- IATA: DGE; ICAO: YMDG;

Summary
- Airport type: Public
- Owner: Mid-Western Regional Council
- Location: Mudgee, New South Wales
- Elevation AMSL: 1,545 ft / 471 m
- Coordinates: 32°33′45″S 149°36′40″E﻿ / ﻿32.56250°S 149.61111°E
- Website: www.midwestern.nsw.gov.au

Map
- YMDG Location in New South Wales

Runways
| Direction | Length |  | Surface |
| m | ft |
| 04/22 | 1,739 | 5,705 | Asphalt |
| 16/34 | 1,705 | 5,594 | Grass |
- Sources: Australian AIP and aerodrome chart

= Mudgee Airport =

Mudgee Airport is a regional airport located 3 NM north northeast of Mudgee, New South Wales, Australia. The airport is frequently used for technical training.

==History==

In 1921 there was activity on the need for an aerodrome at Mudgee, with a proposal for privately owned air strip to be prepared near the town.

From as early as 1933 there was agitation for a licensed public aerodrome for Mudgee. The Mudgee Racecourse was used as a landing ground when the first passenger air service from Mudgee to Sydney commenced 3 August 1937 by Southern Airlines and Freighters Limited.
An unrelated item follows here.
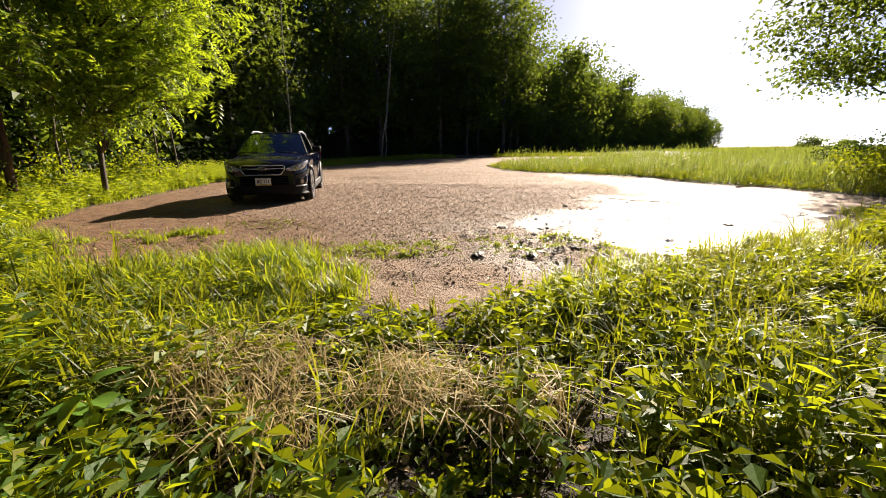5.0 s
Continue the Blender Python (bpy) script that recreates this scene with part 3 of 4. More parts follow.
        part("projector", bm, CHROME, lamp)
        bm = bmesh.new()
        bmesh.ops.create_uvsphere(bm, u_segments=18, v_segments=10, radius=.040, matrix=Matrix.Translation(c + Vector((.018, -s * .012, 0))))
        shade(part("bulb_glass", bm, LENS, lamp))
        for k in np.linspace(.25, .75, 3):
            part("reflector_fin", pipe([nose(s * y, .69 + .10 * (y - .44) + .05 * k, .024) for y in np.linspace(.46, .53, 4)], .006, 5), CHROME, lamp)
        part("turn_lamp", pipe([nose(s * y, z, .024) for y, z in ((.69, .735), (.74, .775), (.785, .82))], .013, 8), LENS, lamp)
        # fog lamp niche
        niche = [[nose(s * y, z, .008) for y in np.linspace(.60, .785, 7)] for z in (.385, .43, .49, .53)]
        shade(part("fog_niche", slab(niche, .008), PLASTIC, car))
        f = nose(s * .71, .445, .018)
        bm = disc_ring([(0, .014), (.036, .010), (.045, .016), (.05, 0), (0, 0)], 24)
        bm.transform(Matrix.Translation(f) @ Matrix.Rotation(radians(90 - s * 40), 4, "Z"))
        part("fog_lamp", bm, AMBER, car, "round fog lamp")
        part("bumper_blade", pipe([nose(s * y, z, .022) for y, z in ((.76, .39), (.785, .43), (.795, .50), (.79, .57))], .014, 8, (.012, .017, .015, .006)), CHROME, car, "chrome bumper blade")
        part("bumper_strip", pipe([nose(s * y, .365 + .0 * y, .026) for y in np.linspace(.60, .78, 8)], .012, 8), SILVER, car, "silver lower bumper strip")
        part("tail_light", slab([[Vector((4.05 + .26 * k, s * (.872 - .07 * k), z)) for k in np.linspace(0, 1, 5)] for z in (.86, .95, 1.04)], .02), REDLENS, car, "red tail light")

    # number plate with frame and letters
    c = nose(0, .478, .035)
    plate = part("number_plate", box((.012, .305, .155), c, .006, 2), PLATEWHITE, car, "white number plate in a black frame")
    for dy, dz, sy, sz in ((0, .080, .325, .012), (0, -.080, .325, .012), (.158, 0, .012, .165), (-.158, 0, .012, .165)):
        part("plate_frame", box((.018, sy, sz), c + Vector((-.002, dy, dz)), .003, 1), PLASTIC, plate)
    part("plate_band", box((.003, .29, .026), c + Vector((-.0065, 0, -.060)), 0), PLATEGOLD, plate, "gold band of the plate")
    for dy, w in ((-.06, .05), (.0, .04), (.06, .05)):
        part("plate_bar", box((.003, w, .011), c + Vector((-.0075, dy, .062)), 0), INK, plate)
    part("plate_bar", box((.003, .12, .010), c + Vector((-.009, 0, -.060)), 0), INK, plate)
    font = bpy.data.curves.new("plate_text", "FONT")
    font.body, font.size, font.align_x, font.align_y, font.extrude = "IBZ 511", .098, "CENTER", "CENTER", .002
    font.offset = .0022
    tmp = new("plate_text", font)
    me = bpy.data.meshes.new_from_object(tmp)
    bpy.data.objects.remove(tmp)
    me.transform(Matrix.Translation(c + Vector((-.0085, 0, .003))) @ Matrix.Rotation(radians(-90), 4, "Z") @ Matrix.Rotation(radians(90), 4, "X") @ Matrix.Diagonal((.76, 1.02, 1, 1)))
    me.materials.clear()
    part("plate_letters", me, INK, plate, "dark plate number")

    # inside: dashboard, wheel, seats, lining
    part("dashboard", box((.55, 1.4, .16), (1.48, 0, .93), .05, 3), PLASTIC, car)
    wheel_c = Vector((1.90, -.36, 1.14))
    ringp = [wheel_c + Vector((.30 * .18 * math.sin(a), .18 * math.cos(a), .17 * math.sin(a))) for a in np.linspace(0, 2 * math.pi, 33)]
    steer = shade(part("steering_wheel", pipe(ringp, .015, 8), FABRIC, car, "grey steering wheel"))
    for a in (0, math.pi, -math.pi / 2):
        part("steering_spoke", pipe([wheel_c, wheel_c + Vector((.05 * math.sin(a), .17 * math.cos(a), .16 * math.sin(a)))], .016, 6), FABRIC, steer)
    for y in (-.36, .36):
        seat = shade(part("front_seat", box((.5, .50, .16), (2.25, y, .62), .06, 3), FABRIC, car, "dark cloth front seat"))
        bm = box((.14, .48, .60), (0, 0, .30), .06, 3)
        bm.transform(Matrix.Translation((2.45, y, .66)) @ Matrix.Rotation(radians(16), 4, "Y"))
        shade(part("seat_back", bm, FABRIC, seat))
        shade(part("headrest", box((.09, .26, .17), (2.66, y, 1.30), .04, 3), FABRIC, seat))
    bench = shade(part("rear_seat", box((.5, 1.25, .16), (3.1, 0, .62), .06, 3), FABRIC, car))
    bm = box((.14, 1.25, .60), (0, 0, .30), .06, 3)
    bm.transform(Matrix.Translation((3.32, 0, .66)) @ Matrix.Rotation(radians(18), 4, "Y"))
    shade(part("seat_back", bm, FABRIC, bench))
    part("inside_mirror", box((.03, .20, .06), (1.97, 0, 1.39), .02, 2), PLASTIC, car)
    part("cabin_floor", box((2.9, 1.45, .06), (2.6, 0, .52), .01), DARK, car)
    return car


CAR_POSE = Matrix.Translation((-5.058, 12.666, -.005)) @ Matrix.Rotation(radians(113.5), 4, "Z")
build_car(CAR_POSE)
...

Mudgee was the first stop on a service that proceeded to Dubbo, Narromine, Nyngan, Cobar, Wilcannia, then turned around at Broken Hill for the return trip. The aircraft was a two engined De Havilland Dragonfly.

Mudgee Racecourse was used as a landing Aerodrome for many years then in 1949 the Department of Civil Aviation cancelled the licence for the aerodrome as it was unsuitable to be a combined racecourse and an aerodrome. In 1954 the State Government rezoned the Racecourse land and redesignated it as an aerodrome site. In 1955 the aerodrome was re-licensed and reopened.

==Airlines and destinations==

Charter and scenic flights are also operated by Commercial helicopters.
Flights to Sydney resumed on 11 June 2015 after an 18 months break. Flights between Sydney and Mudgee ceased in December 2024 after FlyPelican discontinued its long standing services. Occasional flights to Bankstown Airport in Sydney make up most of the airports traffic.

==Incidents and accidents==

- On 14 September 2014 two people were killed after their small aircraft crashed into a paddock while attempting to land at the airport.